- WHAT IS REQUIRED
Pictures stay out. Extract the lines below from the first one through the line with "0.26), 0.08, 0.7)", both included.

- PROVIDED DATA
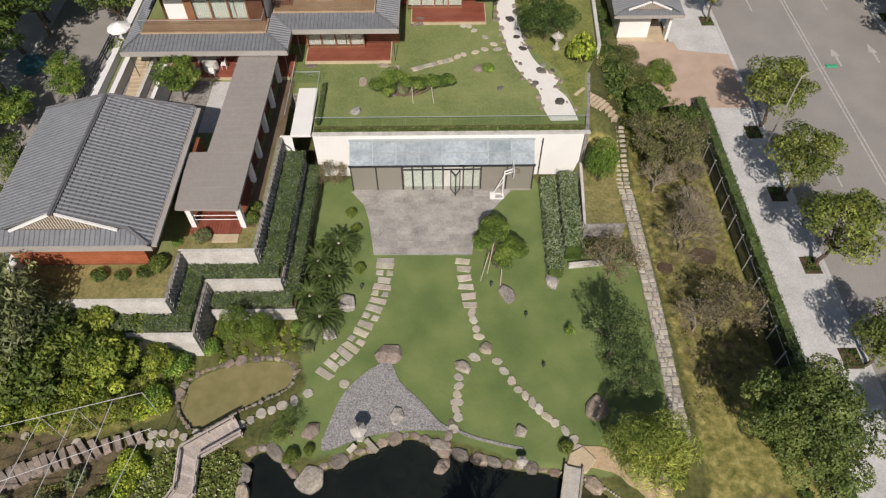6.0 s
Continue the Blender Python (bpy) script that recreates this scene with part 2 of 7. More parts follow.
M_SKYGLASS = mat("green_roof_glass", (0.34, 0.42, 0.41), (0.56, 0.64, 0.62), 0.5, 3, 0.2, 0.0)
M_DIMGLASS = glass("dim_glass", (0.30, 0.29, 0.26), 0.08, 0.7)


def water(name, deep, shallow, scale):
    m = mat(name, deep, shallow, scale, 1.6, 0.06, 0.0, spec=0.5, mix=0.35)
    nt = m.node_tree
    wv, bp = nt.nodes.new("ShaderNodeTexNoise"), nt.nodes.new("ShaderNodeBump")
    wv.inputs["Scale"].default_value, wv.inputs["Detail"].default_value = 2.5, 3
    bp.inputs["Strength"].default_value, bp.inputs["Distance"].default_value = 0.06, 0.02
    nt.links.new(wv.outputs["Fac"], bp.inputs["Height"])
    nt.links.new(bp.outputs[0], nt.nodes["Principled BSDF"].inputs["Normal"])
    return m


M_WATER = water("pond_water", (0.007, 0.010, 0.009), (0.018, 0.022, 0.017), 0.12)
M_CHANNEL = water("weedy_water", (0.008, 0.013, 0.007), (0.085, 0.080, 0.040), 3.4)
M_MUD = water("muddy_water", (0.185, 0.170, 0.072), (0.285, 0.258, 0.125), 0.2)


# ---- building blocks ----
class Mesh:
    """Collects faces for one mesh."""

    def __init__(self):
        self.v, self.f = [], []

    def add(self, verts, faces):
        k = len(self.v)
        self.v += [tuple(p) for p in verts]
        self.f += [tuple(k + i for i in f) for f in faces]
        return self

    def box(self, x0, x1, y0, y1, z0, z1, c=0.0):
        if c:
            return self.slab([(x0, y0), (x1, y0), (x1, y1), (x0, y1)], z0, z1, c)
        return self.prism([(x0, y0), (x1, y0), (x1, y1), (x0, y1)], z0, z1)

    def prism(self, poly, z0, z1):
        n = len(poly)
        vs = [(x, y, z0) for x, y in poly] + [(x, y, z1) for x, y in poly]
        return self.add(vs, [tuple(range(n - 1, -1, -1)), tuple(range(n, 2 * n))] + [(i, (i + 1) % n, n + (i + 1) % n, n + i) for i in range(n)])

    def slab(self, poly, z0, z1, c=0.03):
        """A prism whose upper rim is chamfered by c."""
        n = len(poly)
        cx, cy = sum(p[0] for p in poly) / n, sum(p[1] for p in poly) / n
        inner = []
        for x, y in poly:
            d = math.hypot(x - cx, y - cy) or 1
            k = max(0.2, 1 - 1.4 * c / d)
            inner.append((cx + (x - cx) * k, cy + (y - cy) * k))
        vs = [(x, y, z0) for x, y in poly] + [(x, y, z1 - c) for x, y in poly] + [(x, y, z1) for x, y in inner]
        fs = [tuple(range(n - 1, -1, -1)), tuple(range(2 * n, 3 * n))]
        for r in (0, n):
            fs += [(r + i, r + (i + 1) % n, r + n + (i + 1) % n, r + n + i) for i in range(n)]
        return self.add(vs, fs)

    def bar(self, p, q, r, r2=None, n=6):
        """A round bar from p to q."""
        p, q = Vector(p), Vector(q)
        a = (q - p).normalized()
        u = a.orthogonal().normalized()
        w = a.cross(u)
        r2 = r if r2 is None else r2
        vs = [e + (u * math.cos(2 * math.pi * i / n) + w * math.sin(2 * math.pi * i / n)) * s for e, s in ((p, r), (q, r2)) for i in range(n)]
        return self.add(vs, [(i, (i + 1) % n, n + (i + 1) % n, n + i) for i in range(n)] + [tuple(range(n - 1, -1, -1)), tuple(range(n, 2 * n))])

    def twig(self, p, q, r, r2, n):
        """A bar with open ends."""
        a = (q - p).normalized()
        u = a.orthogonal().normalized()
        w = a.cross(u)
        vs = [e + (u * math.cos(2 * math.pi * i / n) + w * math.sin(2 * math.pi * i / n)) * s for e, s in ((p, r), (q, r2)) for i in range(n)]
        return self.add(vs, [(i, (i + 1) % n, n + (i + 1) % n, n + i) for i in range(n)])

    def beam(self, p, q, w, h):
        """A square-cut beam from p to q, w wide and h high."""
        p, q = Vector(p), Vector(q)
        a = (q - p).normalized()
        s = a.cross(Vector((0, 0, 1)))
        s = s.normalized() if s.length > 1e-3 else Vector((1, 0, 0))
        t = s.cross(a)
        vs = [e + s * (w / 2 * i) + t * (h / 2 * j) for e in (p, q) for i, j in ((-1, -1), (1, -1), (1, 1), (-1, 1))]
        return self.add(vs, [(3, 2, 1, 0), (4, 5, 6, 7)] + [(i, (i + 1) % 4, 4 + (i + 1) % 4, 4 + i) for i in range(4)])

    def plate(self, pts, thick):
        """A plate of any outline in space, thick measured downwards."""
        n = len(pts)
        vs = [tuple(p) for p in pts] + [(p[0], p[1], p[2] - thick) for p in pts]
        return self.add(vs, [tuple(range(n)), tuple(range(2 * n - 1, n - 1, -1))] + [(i, n + i, n + (i + 1) % n, (i + 1) % n) for i in range(n)])

    def data(self, name, material, smooth=False):
        me = bpy.data.meshes.new(name)
        me.from_pydata(self.v, [], self.f)
        me.update()
        b = bmesh.new()
        b.from_mesh(me)
        if len(b.faces) < 3000:
            bmesh.ops.recalc_face_normals(b, faces=b.faces)
        if smooth:
            for f in b.faces:
                f.smooth = True
        b.to_mesh(me)
        b.free()
        me.materials.append(material)
        return me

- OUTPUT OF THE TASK
6.0 s
Continue the Blender Python (bpy) script that recreates this scene with part 2 of 7. More parts follow.
M_SKYGLASS = mat("green_roof_glass", (0.34, 0.42, 0.41), (0.56, 0.64, 0.62), 0.5, 3, 0.2, 0.0)
M_DIMGLASS = glass("dim_glass", (0.30, 0.29, 0.26), 0.08, 0.7)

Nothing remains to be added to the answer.